Perhaps you took the blue pill and woke up in a world where Mark Suciu, the kid who (along with Dylan) upped the value of the internet-solo-part above that of the part-in-a-team-video with his 2011 Cross Continental masterpiece, has gotten his skate mojo back. You ignore all that encrypted significance and simply enjoy the results of Suciu skating at capacity and with full Adidas funding for the past two years. Is that so bad? Perhaps it is even better.
And thus unfolds the first 2-song course of Verso: a Cross Continental continuation where Mark continues to leave his impression on global skate landmarks past and present – Lloyds, Muni, Kezar Stadium, South Bank, the Bay Blocks. But now Mark is older and wiser. His tricks are even more flawless and quick footed. The reverts are more backbreaking and unexpected. Mark goes big when needed, mixing in some solid double sets and gap-to-rails with all that ledge trickery. His hair is flawless and his pants fit well.
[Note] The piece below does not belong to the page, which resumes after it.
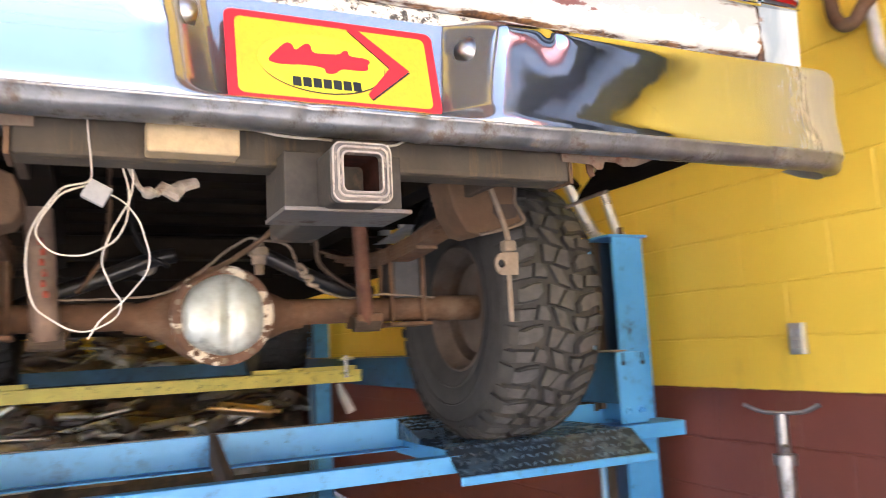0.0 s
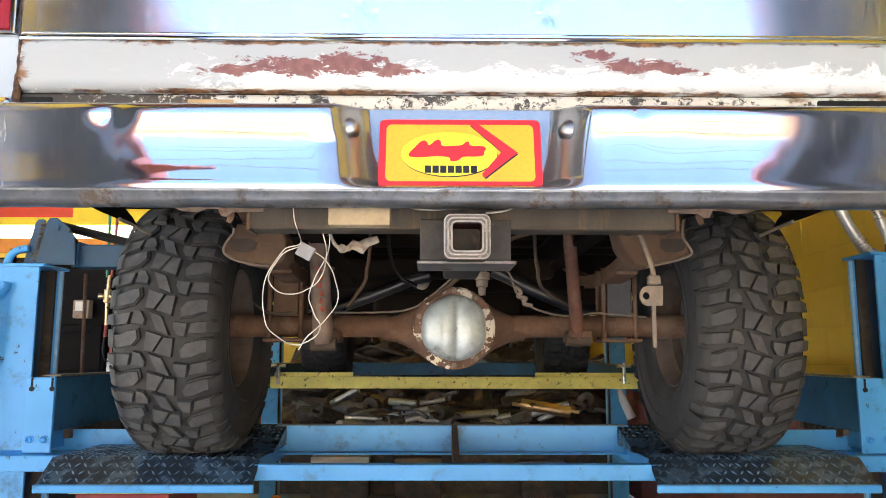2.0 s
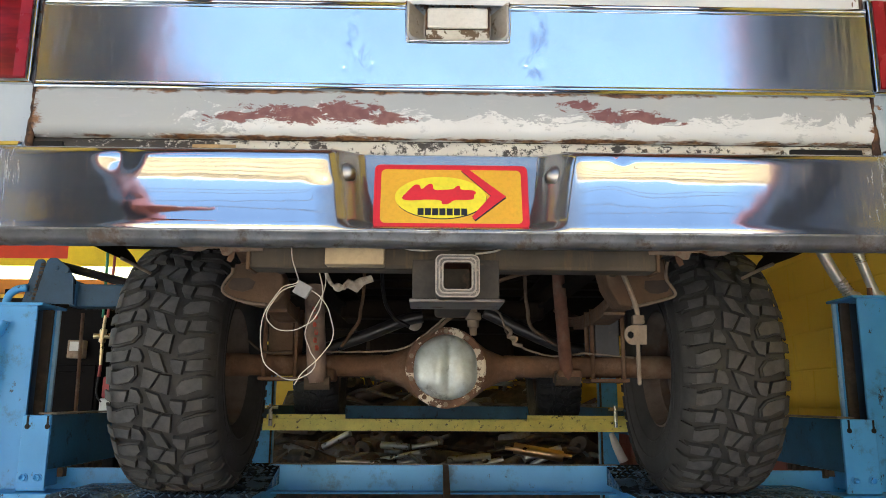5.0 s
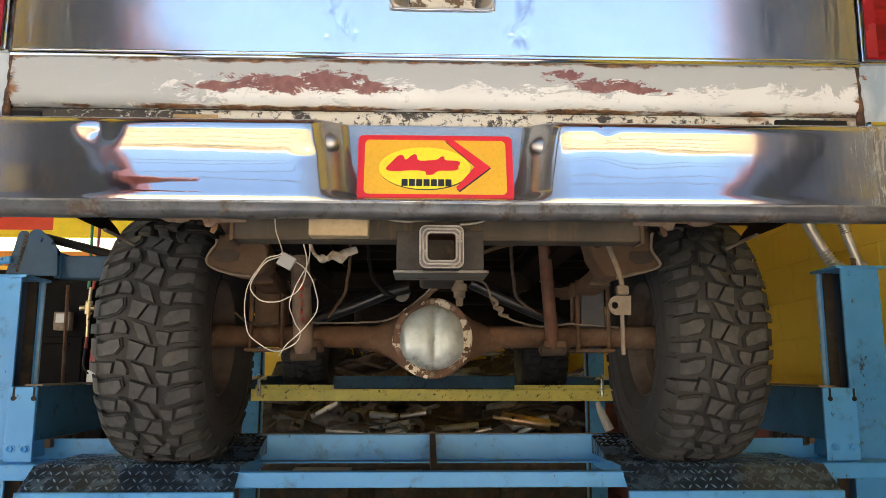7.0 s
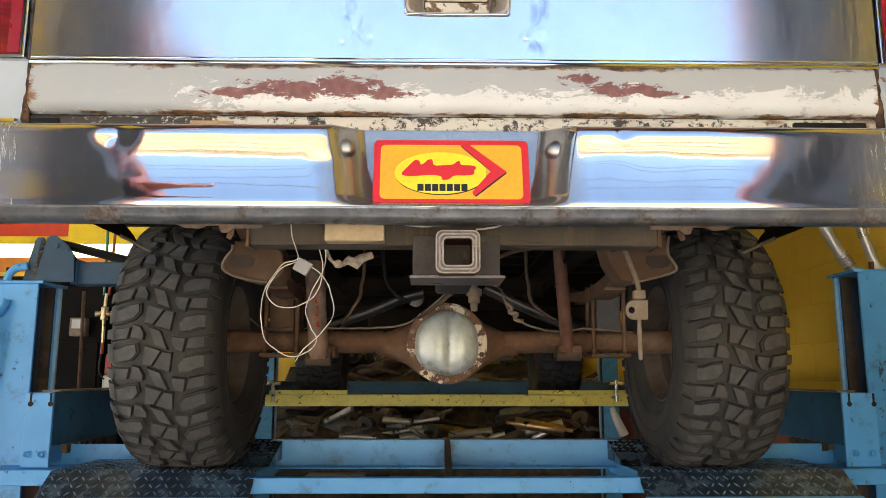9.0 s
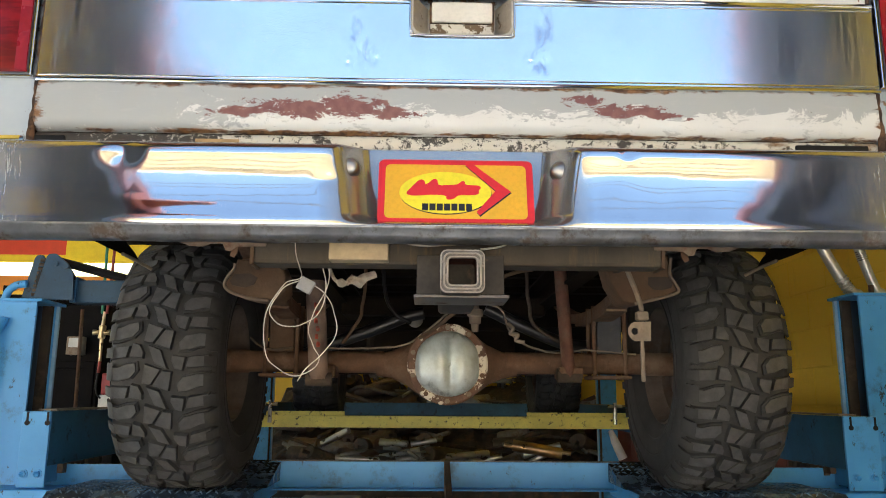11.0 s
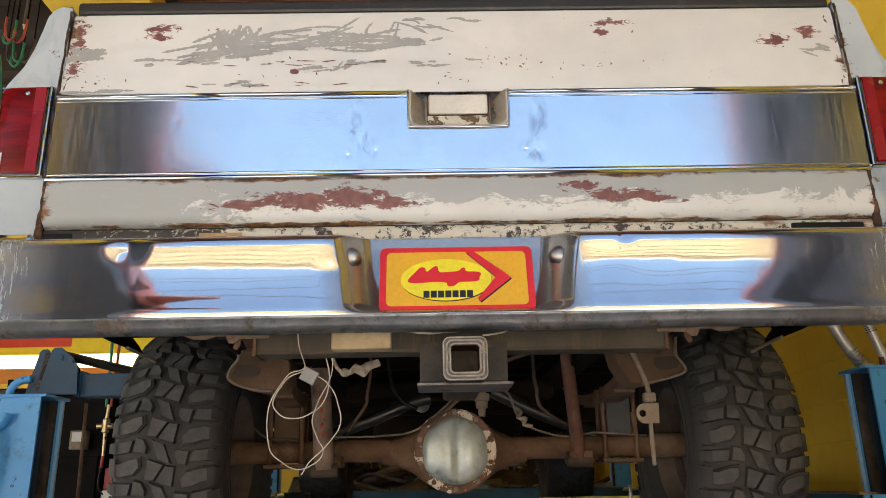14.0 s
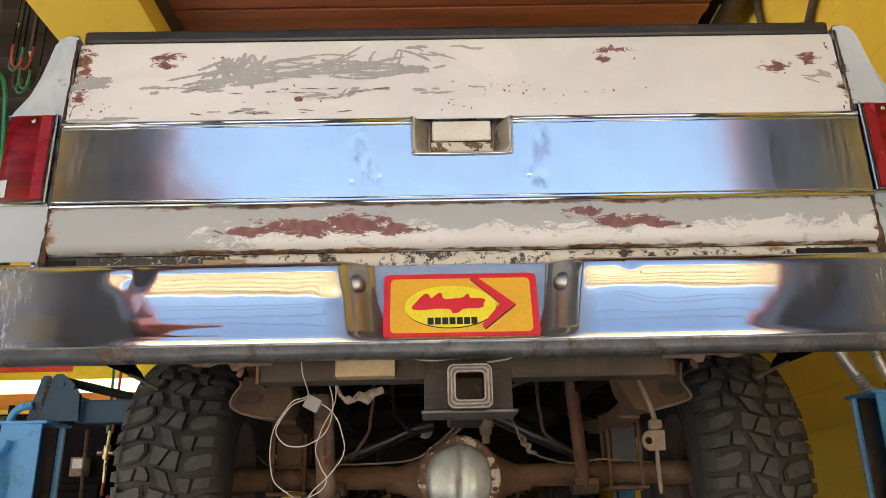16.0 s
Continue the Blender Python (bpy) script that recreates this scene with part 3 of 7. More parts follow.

And then we get to the real: Mark Suciu skates New York City. This middle section is what cements Suciu’s legacy onto skateboarding forever even more so than having a namesake grind. Between interstitial cuts of subway doors and manhole cover warm-ups we are treated to one-ups at some of your favorite contemporary NYC sets and ledges in addition to some architectural treats. Mark notches his belt at the expected City chestnuts such as the 360 nollie at the D7 Blocks, the ledge dancing within the Flushings Fountain, the tech devastation of the Pyramid Ledges, and then a triad of Blubba mind benders for dessert. Toss in some stunt tricks worthy of a Thrasher cover, a few cellar door skrells, and hyphenated trick combos from rail to bench or beam to beam and Holy Cow. What a part. Just that New York section alone.
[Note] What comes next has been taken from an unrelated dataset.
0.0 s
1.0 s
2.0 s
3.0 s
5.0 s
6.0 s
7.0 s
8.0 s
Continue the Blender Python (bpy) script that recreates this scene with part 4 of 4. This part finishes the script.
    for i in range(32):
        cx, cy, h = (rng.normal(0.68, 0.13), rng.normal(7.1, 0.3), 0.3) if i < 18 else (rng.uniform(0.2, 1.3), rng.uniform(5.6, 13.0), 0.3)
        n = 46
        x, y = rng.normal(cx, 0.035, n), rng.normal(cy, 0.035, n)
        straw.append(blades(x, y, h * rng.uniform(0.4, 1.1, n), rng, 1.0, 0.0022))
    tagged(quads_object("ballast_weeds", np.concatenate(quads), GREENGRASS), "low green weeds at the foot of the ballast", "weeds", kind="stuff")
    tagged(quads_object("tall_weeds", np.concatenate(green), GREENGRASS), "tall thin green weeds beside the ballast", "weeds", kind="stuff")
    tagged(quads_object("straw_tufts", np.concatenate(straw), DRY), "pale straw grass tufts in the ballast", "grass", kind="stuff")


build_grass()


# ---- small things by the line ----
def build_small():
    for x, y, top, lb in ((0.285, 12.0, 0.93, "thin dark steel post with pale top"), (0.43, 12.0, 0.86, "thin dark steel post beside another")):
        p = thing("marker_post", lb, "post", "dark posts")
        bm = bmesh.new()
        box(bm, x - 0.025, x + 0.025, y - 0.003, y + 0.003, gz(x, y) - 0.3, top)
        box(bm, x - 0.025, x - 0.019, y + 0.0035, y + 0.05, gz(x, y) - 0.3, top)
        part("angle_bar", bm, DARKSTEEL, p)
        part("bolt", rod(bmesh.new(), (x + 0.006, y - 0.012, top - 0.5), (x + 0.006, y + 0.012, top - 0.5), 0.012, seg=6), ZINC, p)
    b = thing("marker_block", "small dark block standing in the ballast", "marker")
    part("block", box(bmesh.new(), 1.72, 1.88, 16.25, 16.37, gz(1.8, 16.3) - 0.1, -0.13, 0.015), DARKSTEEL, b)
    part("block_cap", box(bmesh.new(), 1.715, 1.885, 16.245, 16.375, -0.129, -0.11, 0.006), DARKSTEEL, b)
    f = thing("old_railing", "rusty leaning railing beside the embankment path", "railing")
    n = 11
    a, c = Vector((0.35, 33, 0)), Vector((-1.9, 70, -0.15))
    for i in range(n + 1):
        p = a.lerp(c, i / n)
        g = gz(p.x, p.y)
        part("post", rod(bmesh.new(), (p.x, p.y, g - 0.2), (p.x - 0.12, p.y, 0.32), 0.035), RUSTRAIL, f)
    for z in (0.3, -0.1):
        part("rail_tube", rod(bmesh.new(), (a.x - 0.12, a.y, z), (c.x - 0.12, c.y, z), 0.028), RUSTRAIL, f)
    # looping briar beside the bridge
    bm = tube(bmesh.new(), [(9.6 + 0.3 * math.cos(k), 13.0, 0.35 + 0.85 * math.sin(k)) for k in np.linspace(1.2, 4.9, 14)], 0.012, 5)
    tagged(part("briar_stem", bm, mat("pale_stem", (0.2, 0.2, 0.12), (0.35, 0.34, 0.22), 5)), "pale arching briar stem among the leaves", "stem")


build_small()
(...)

I’ve watched Verso many, many times over the past month and each time the New York section just towers over the mirrored-tricks part, yet this grouping seems already a bit lost in all the academic discussion surrounding the final act. It isn’t a stretch to say the New York Verso is overshadowed by the other parts within the same video. Which is a shame because on its own it is one of the greatest New York parts we have with wide reach. Right up there with Eastern Exposure 3, that part in Transworld’s Greatest Hits, Zoo York Mix Tape, and something else that Quartersnacks would crucify me for not mentioning should they ever read this blog.
Obviously, as I strive keep this ill-conceived Matrix analogy going, I’m more of a blue pill guy.
But maybe this isn’t an either/or situation. Maybe you snatch both pills out of Morpheus’ hands and shove them in your mouth and swallow them both before he or any of the crew of the Nebuchadnezzar can stop you. Maybe the chiasmus doesn’t have to obfuscate the Blubba.
Either way, holy shit, Mark Suciu has some fucking talent riding a skateboard.